Wisconsin Attorney General Josh Kaul, who leads the state Justice Department, said in a statement Friday evening that the agency is trying to conduct an impartial investigation and can neither confirm nor deny the union’s version of events.
Ben Crump, an attorney for Blake’s family, did not immediately respond to emails seeking comment. He said earlier this week that Blake was only trying to break up a domestic dispute and did nothing to provoke police, adding that witnesses didn’t see him with a knife.
Crump has called for the arrest of the officer who shot Blake and for the two other officers involved in the shooting to be fired.
Before Sheskey joined the Kenosha Police Department he worked for the campus police department at University of Wisconsin-Parkside in Kenosha from the fall of 2009 to the spring of 2013. He served in various roles, including as a dispatcher, enforcing parking regulations and as a police officer, university records show.

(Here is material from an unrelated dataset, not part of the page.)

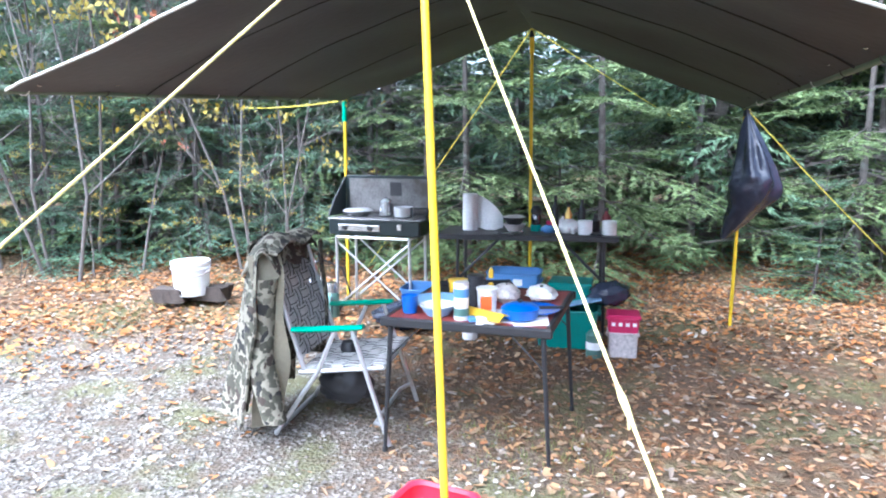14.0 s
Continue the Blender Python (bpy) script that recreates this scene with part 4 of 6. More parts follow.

Arenas has been with the Kenosha Police Department since February 2019 and previously served with the U.S. Capitol Police Department from June 2017 through January 2019, authorities said.
Arenas served in the Marines from 2012 to 2017 and did not do any combat deployments, the Marine Corps said.
Meronek joined the Kenosha police force in January. She received a technical diploma from the criminal justice law enforcement academy at Gateway Technical College in May, according to school records.